Sidestepping Triggers and Blending in When You Want to Disappear
Putting on a Happy Face for Other People’s Sake
Sometimes I walk on eggshells around myself. I don’t want to be set off, so I tiptoe.
I need to stay engaged so I don’t step on an emotional landmine. I could blow myself to smithereens, taking everyone nearby with me.
I try to relax, but the only time I’m peacefully doing nothing is the twenty minutes that I meditate in the morning. The rest of the time, I have to be busy, or my thinking gets out of control.
Leary of when it’s too quiet, I need some noise all the time. Earbuds drown out my inner voice when I’m not doing something that requires maximum attention.
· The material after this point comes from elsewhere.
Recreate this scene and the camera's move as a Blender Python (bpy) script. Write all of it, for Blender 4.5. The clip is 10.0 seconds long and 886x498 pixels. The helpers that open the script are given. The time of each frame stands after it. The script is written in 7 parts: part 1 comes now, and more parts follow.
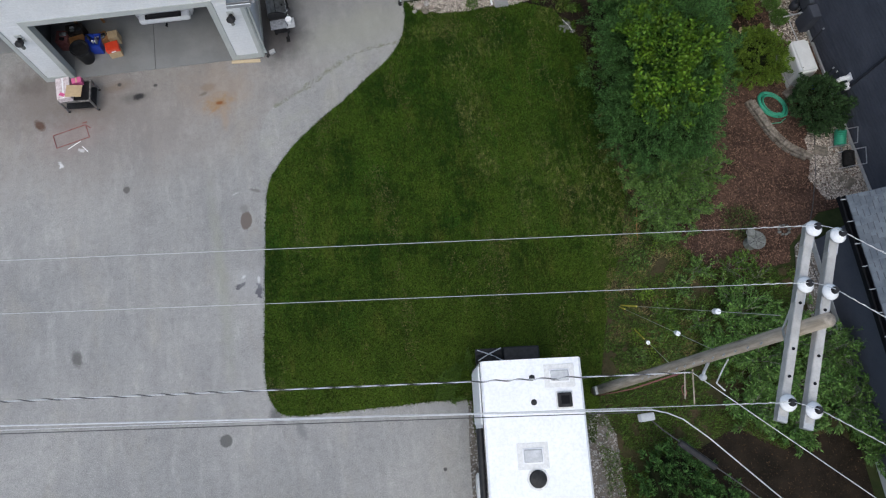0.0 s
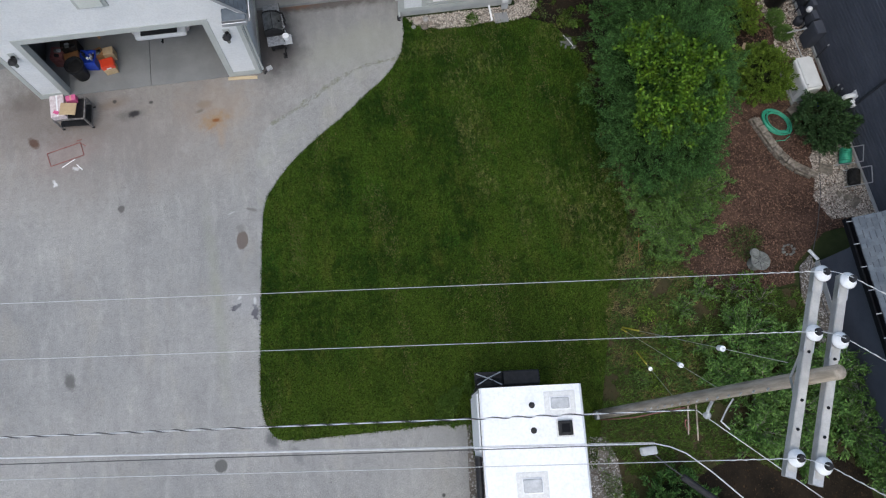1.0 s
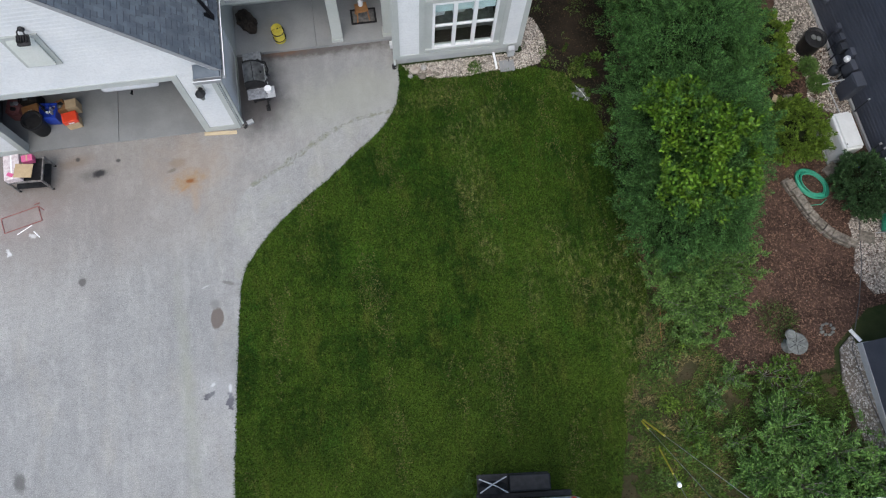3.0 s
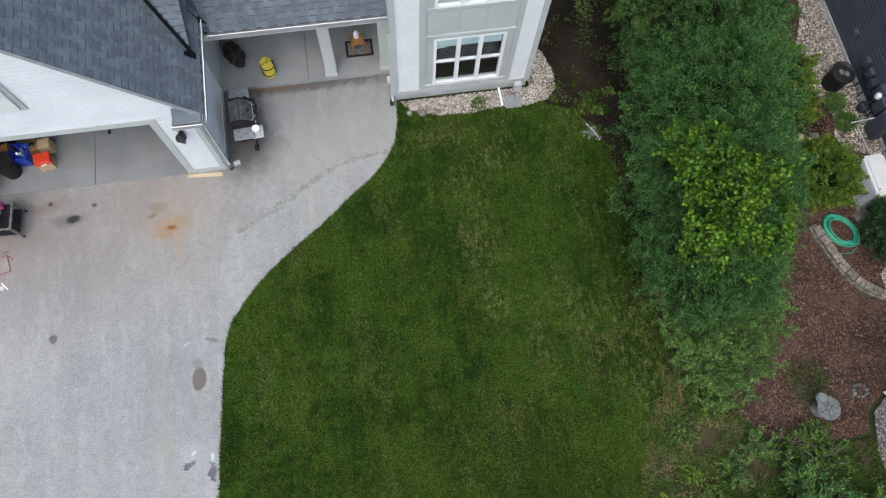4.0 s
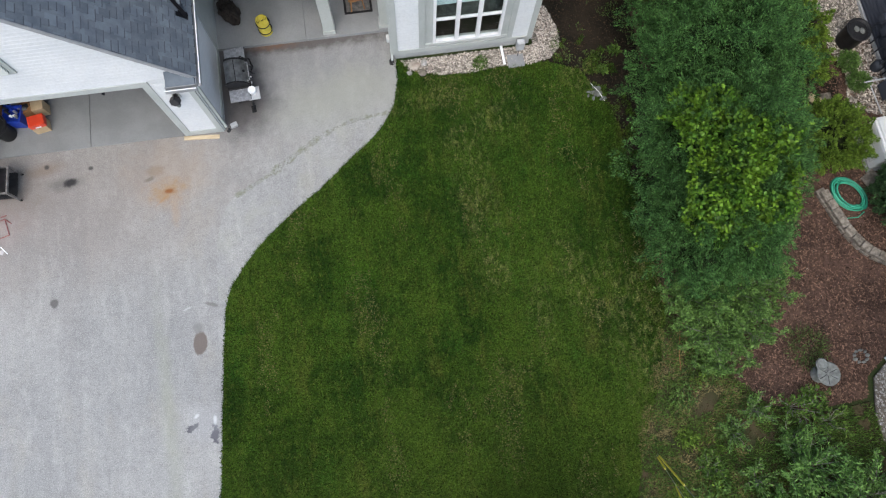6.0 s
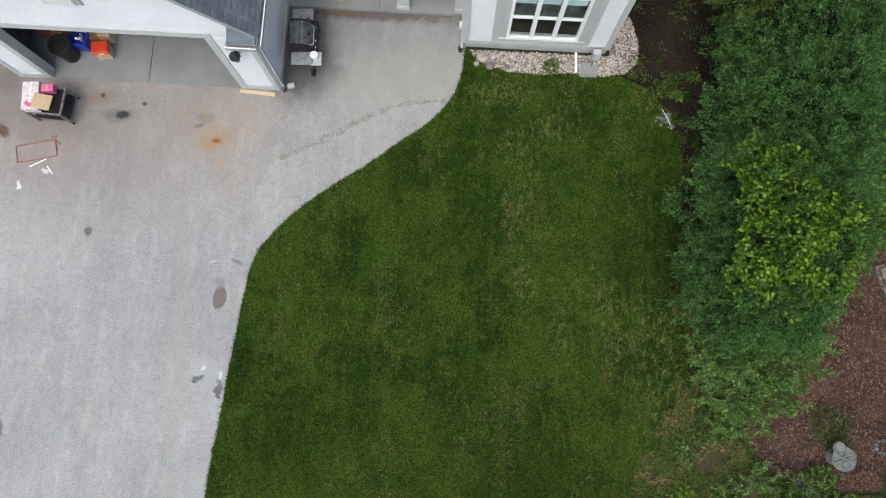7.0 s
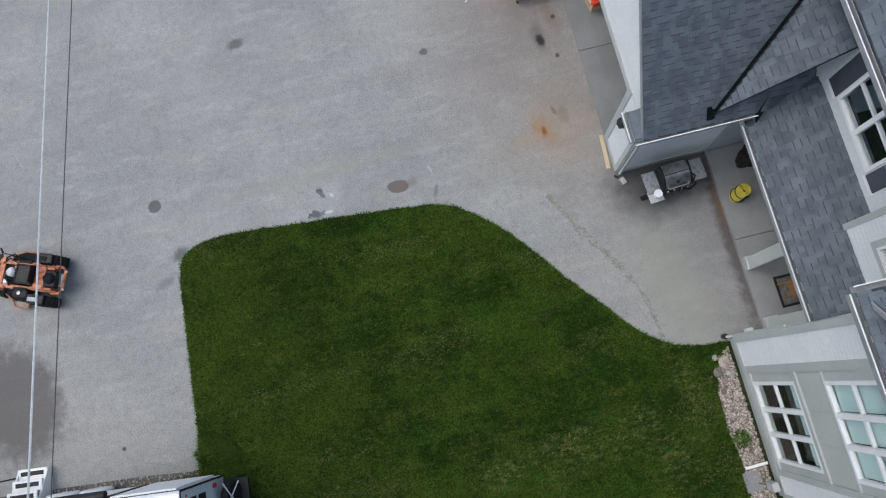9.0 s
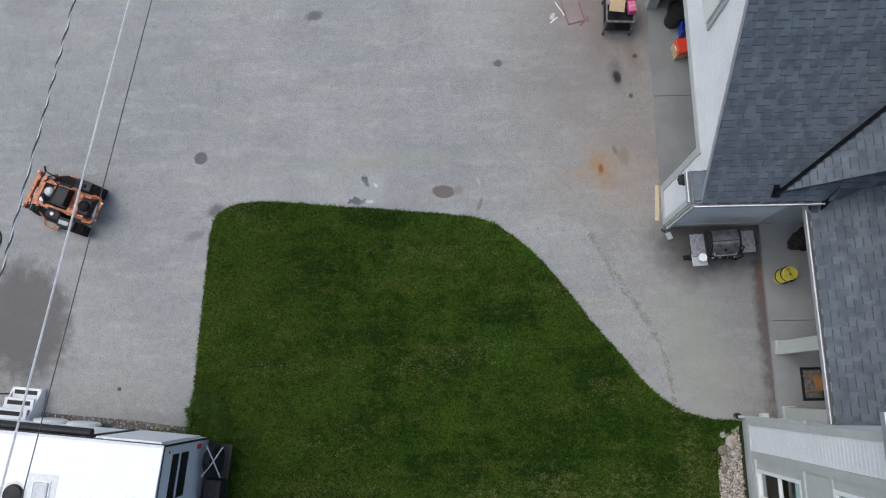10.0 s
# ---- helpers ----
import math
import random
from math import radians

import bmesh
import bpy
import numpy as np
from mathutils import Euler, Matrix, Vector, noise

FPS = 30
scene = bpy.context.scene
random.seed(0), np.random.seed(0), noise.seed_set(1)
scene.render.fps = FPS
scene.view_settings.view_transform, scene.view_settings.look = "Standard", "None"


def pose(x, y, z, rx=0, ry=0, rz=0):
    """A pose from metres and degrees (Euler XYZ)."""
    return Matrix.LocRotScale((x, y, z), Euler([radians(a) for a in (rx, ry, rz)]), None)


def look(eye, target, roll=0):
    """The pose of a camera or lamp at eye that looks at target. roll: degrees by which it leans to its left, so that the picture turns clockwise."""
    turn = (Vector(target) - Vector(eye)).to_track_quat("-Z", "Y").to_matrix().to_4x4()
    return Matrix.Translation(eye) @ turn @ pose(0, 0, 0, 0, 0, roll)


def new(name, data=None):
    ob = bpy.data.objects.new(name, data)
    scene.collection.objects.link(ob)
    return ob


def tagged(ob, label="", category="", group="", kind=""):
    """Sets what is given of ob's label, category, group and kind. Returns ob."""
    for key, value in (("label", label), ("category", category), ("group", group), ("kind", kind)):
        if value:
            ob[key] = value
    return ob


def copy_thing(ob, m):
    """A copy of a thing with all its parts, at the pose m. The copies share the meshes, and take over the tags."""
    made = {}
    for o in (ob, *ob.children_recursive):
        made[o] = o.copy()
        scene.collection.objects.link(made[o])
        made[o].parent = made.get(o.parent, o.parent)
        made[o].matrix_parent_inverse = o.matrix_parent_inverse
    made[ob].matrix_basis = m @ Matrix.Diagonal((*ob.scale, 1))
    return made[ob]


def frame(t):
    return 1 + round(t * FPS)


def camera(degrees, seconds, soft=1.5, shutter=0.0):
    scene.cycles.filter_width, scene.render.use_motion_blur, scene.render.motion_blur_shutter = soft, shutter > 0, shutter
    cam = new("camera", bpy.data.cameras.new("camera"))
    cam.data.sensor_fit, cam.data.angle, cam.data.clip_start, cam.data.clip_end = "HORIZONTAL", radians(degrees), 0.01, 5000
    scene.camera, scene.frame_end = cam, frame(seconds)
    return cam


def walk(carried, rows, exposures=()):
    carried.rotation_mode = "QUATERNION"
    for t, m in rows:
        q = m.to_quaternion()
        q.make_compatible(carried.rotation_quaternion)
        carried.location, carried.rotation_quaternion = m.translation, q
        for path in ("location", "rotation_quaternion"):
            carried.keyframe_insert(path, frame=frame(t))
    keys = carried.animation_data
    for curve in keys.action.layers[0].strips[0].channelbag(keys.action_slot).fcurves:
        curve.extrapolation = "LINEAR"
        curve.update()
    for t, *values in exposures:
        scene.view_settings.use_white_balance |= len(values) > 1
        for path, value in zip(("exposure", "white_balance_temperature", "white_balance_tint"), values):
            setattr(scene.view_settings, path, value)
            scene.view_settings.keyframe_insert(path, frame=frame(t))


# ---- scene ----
cam = camera(65.4, 10.0, soft=1.2)
PATH = [
    (0, (-0.593, -0.362, 19.752), (-0.448, 0.152, 17.824), 7.2),
    (0.5, (-0.534, -0.235, 19.673), (-0.391, 0.284, 17.746), 7.1),
    (1, (-0.418, 0.219, 19.603), (-0.277, 0.739, 17.677), 6.7),
    (1.5, (-0.339, 0.63, 19.042), (-0.197, 1.149, 17.115), 6.9),
    (2, (-0.238, 1.118, 18.756), (-0.097, 1.639, 16.83), 6.9),
    (2.5, (-0.128, 1.808, 18.459), (0.014, 2.335, 16.535), 6.8),
    (2.7, (-0.096, 2.125, 18.352), (0.051, 2.658, 16.431), 7.1),
    (3.8, (0.266, 3.846, 17.131), (0.403, 4.39, 15.211), 6.1),
    (4, (0.208, 4.129, 17.054), (0.358, 4.682, 15.137), 7.0),
    (4.5, (0.228, 4.452, 17.058), (0.383, 5.008, 15.143), 7.2),
    (5, (0.208, 4.519, 17.091), (0.365, 5.075, 15.176), 7.4),
    (5.5, (0.225, 4.472, 17.028), (0.376, 5.026, 15.112), 7.1),
    (5.7, (0.271, 4.396, 17.031), (0.41, 4.902, 15.101), 7.1),
    (6.8, (0.83, 5.34, 16.837), (0.842, 5.645, 14.861), 0.5),
    (7, (0.797, 5.542, 16.848), (0.776, 5.846, 14.871), -0.7),
    (7.5, (0.732, 6.117, 16.936), (0.638, 6.411, 14.96), -2.6),
    (8, (0.601, 6.65, 16.993), (0.38, 6.883, 15.019), -7.3),
    (8.5, (0.486, 7.38, 16.959), (0.165, 7.484, 14.988), -15.2),
    (9, (0.473, 7.434, 16.857), (0.079, 7.424, 14.896), -15.2),
    (9.5, (0.279, 7.106, 16.832), (-0.115, 7.044, 14.872), -10.3),
    (10, (0.104, 7.196, 16.695), (-0.295, 7.125, 14.736), -11.0),
]
EXPOSURES = [(0, .33, 6290, 6), (1, .38, 6290, 6), (2.5, .58, 6290, 6), (4, .84, 6290, 6), (4.5, .88, 6290, 6), (5.5, .88, 6290, 6), (7, .87, 6540, 6), (7.5, .79, 6540, 6), (8.5, .47, 6370, 6), (9, .39, 6290, 6), (10, .37, 6290, 6)]
walk(cam, [(t, look(eye, target, roll)) for t, eye, target, roll in PATH], EXPOSURES)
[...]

My dad does the same thing. Oh God, am I becoming my father?
What am I afraid I’ll hear? Failures and regrets. A list of doubts longer than I care to admit.
I work hard not to crack, treading carefully. But I don’t want to be able to hear a pin drop. That would mean my internal voice would be coming in loud and clear.
It’s the fall that I fear. The rabbit hole I can end up going down when I overthink. It leads right to the dungeon, a place where depression grips even the strongest.
So I’ve gotta look out for that voice in my head. It can be vicious. I’m no match for it when it gets loud enough. It breaks me down.
“Why haven’t you done enough? What are you waiting for? Is this all there is?”
I’d rather hear a jackhammer than listen to my self-criticism. No one can insult me as well as I can.
Why is it that we’ll treat others with respect but berate ourselves? I wish I could remove myself from the situation. Be impartial.
But I know myself too well. I’m too involved. Too close to it all. I see all my flaws.
And when I’m reminded of one, I trip. Digs from other people hurt more, but the self-inflicted wounds can leave worse scars.
That’s why I’ve been lifting weights since I was twelve years old — to silence the voices in my head. Exercise gave me an outlet for my anger, joy, and sadness. I could let it all out in one big burst of energy. The voices were quiet. My body took over.
It’s the same with martial arts. On a good day, I don’t do much thinking while I’m training. If things aren’t going well or I’m a step behind, thoughts might flood in. “Am I not good enough?”
Those moments when thinking interrupts the flow of things bring joy to a screeching halt. Activity stymies depression and anxiety. Doing is the best remedy.
Being idle lets bad feelings fester. Lost in your head, you ruminate until you’re driven mad. You want to escape yourself.
But there’s no way out. You’re stuck with you, so you might as well learn to get along. The incessant arguing has got to stop. No more bickering.
I remind myself that the enemy within isn’t an enemy at all. The mirror you shine on yourself is a friend. The echo inside is a reminder of what you should or shouldn’t do.
You feel what’s good and right and what will harm you. Sometimes you do what you know will hurt. You go against your own advice, ignoring the angel on your shoulder and giving your full attention to the horned personification of evil whispering in your other ear.
And when you do give in to the negative, you’re pulled down further by the weight of your decisions. You know you’ve done yourself wrong. You can’t lie to yourself and get away with it.
I’ve been the source of other people’s discomfort too often. When I was depressed and had anger issues, I caused tension in the room. My dreary attitude could bring the mood down instantly. I was unaware of the effect I was having.
My inner dialogue would bleed out into the world, sticking to everything and slowing life down to an excruciating crawl through a minefield. I didn’t understand how I could have such a profound impact on the atmosphere. I could ruin a bright, sunny day for everyone.
But all I could feel was my discomfort. I was selfish in those moments. I didn’t consider how I was destroying other people’s good times.
I would have preferred to extricate myself from those situations, rather than continuing to be a burden. But I couldn’t live my life locked up in a box. I had to get out and experience living, no matter that I felt like dying sometimes. I had to challenge my drive to self-destruct.
Today, I’m much more aware of how my attitude shifts the atmosphere in a room. Sometimes I have to act like I’m fine so everyone else is at ease. I need to pretend that I’m okay, so no one else has to think about their problems.
Everyone has concerns in the back of their minds, but in a moment of joy, those things aren’t at the forefront of people’s thoughts. I feel like my problems are always on the tip of my tongue, but I swallow them so as not to make anyone uncomfortable.
There’s a limit to how much you can pretend before your entire life feels like a lie. You have the right to be sad sometimes, but you owe it to yourself not to be miserable all the time.
Understanding what drives me over the edge has helped me sidestep scenarios where I have to pretend too much. If I know a situation will exacerbate my internal discomfort, and I can avoid it, I will.
But there are always obligations that must be kept. In those cases, I’ll put on a happy face and hide the quaking mess underneath. I’ll step carefully to avoid cracking the shells, and I’ll quietly move along, keeping my feelings a secret from anyone who can’t handle the truth.